**Extracted material:**
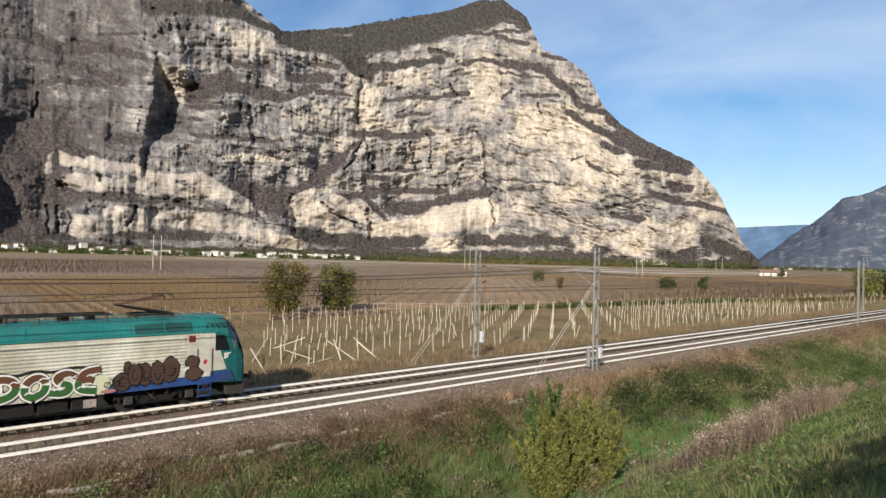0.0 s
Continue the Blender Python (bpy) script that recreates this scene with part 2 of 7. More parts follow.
def cliff_material():
    """Pale limestone with grey weathering, thin strata and brown scrub on the ledges."""
    m = shade("limestone_cliff", (0.5, 0.46, 0.4), 0.95, 0, 0.05)
    attr = {}
    for name in ("fresh", "cover", "wood", "beds"):
        attr[name] = m.node_tree.nodes.new("ShaderNodeAttribute")
        attr[name].attribute_name = name
    lay = m.node_tree.nodes.new("ShaderNodeAttribute")
    lay.attribute_name = "lay"

    def stretched(*scale):
        mp = m.node_tree.nodes.new("ShaderNodeMapping")
        mp.inputs["Scale"].default_value = scale
        link(m, lay.outputs["Vector"], mp.inputs["Vector"])
        return mp.outputs[0]

    v, vd, vl, vc = stretched(1, 1, 1), stretched(1.2, 1, 0.5), stretched(0.3, 1, 2.6), stretched(1.6, 1, 0.5)

    def maths(op, a, b, c=None):
        n = m.node_tree.nodes.new("ShaderNodeMath")
        n.operation = op
        for i, x in enumerate((a, b, c)):
            if hasattr(x, "is_output"):
                link(m, x, n.inputs[i])
            elif x is not None:
                n.inputs[i].default_value = x
        return n.outputs[0]

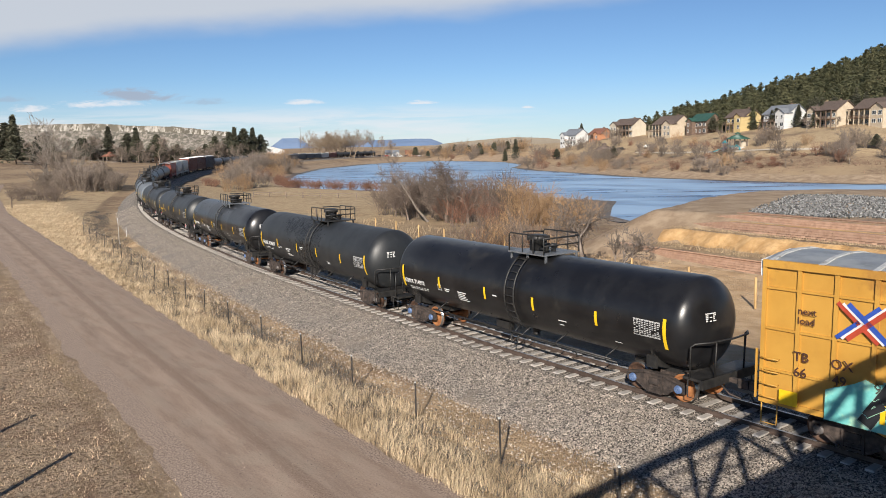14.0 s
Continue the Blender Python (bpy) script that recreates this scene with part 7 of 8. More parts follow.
def gondola_car(s0):
    car = thing("gondola_car")
    tagged(car, "black open gondola car with red graffiti and a rusty inside", "gondola car", "cars of the freight train")
    H, Y, top, low = 10.08, 1.58, 2.78, 0.90
    bm = bmesh.new()
    box(bm, -H, H, -1.5, 1.5, 1.05, 1.15)
    part("floor", bm, M_GON_IN, car, "rusty floor")
    bm = bmesh.new()
    box(bm, -H, H, -0.35, 0.35, 0.72, 1.05)
    part("centre_sill", bm, M_GON, car)
    sides = []
    for y in (-1, 1):
        bm = bmesh.new()
        vs = box(bm, -H, H, y * 1.50 - 0.03, y * 1.50 + 0.03, low, top)
        for f in bm.faces:
            n = f.calc_center_median()
            f.material_index = 1 if abs(n.y) < 1.475 else 0
        sides.append(part("side_wall", bm, [M_GON, M_GON_IN], car))
        bm = bmesh.new()
        box(bm, -H, H, y * 1.53 - 0.09, y * 1.53 + 0.09, top, top + 0.13)
        part("top_chord", bm, M_GON, car)
        bm = bmesh.new()
        prism(bm, [(-H, low + 0.12), (-H + 2.9, low), (-H + 3.6, low - 0.26), (H - 3.6, low - 0.26), (H - 2.9, low), (H, low + 0.12), (H, low + 0.28), (-H, low + 0.28)], y * 1.5 - 0.07, y * 1.5 + 0.07)
        part("side_sill", bm, M_GON, car)
        for x in (-9.98, -8.55, -7.15, -6.15, -5.15, -4.0, -3.1, -2.15, -1.15, -0.05, 1.05, 2.1, 3.0, 4.05, 5.2, 6.2, 7.15, 8.6, 9.98):
            bm = bmesh.new()
            vs = box(bm, x - 0.075, x + 0.075, min(y * 1.52, y * 1.60), max(y * 1.52, y * 1.60), low, top)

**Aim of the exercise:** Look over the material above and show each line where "Blender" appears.

**The completed task:**
Continue the Blender Python (bpy) script that recreates this scene with part 2 of 7. More parts follow.
Continue the Blender Python (bpy) script that recreates this scene with part 7 of 8. More parts follow.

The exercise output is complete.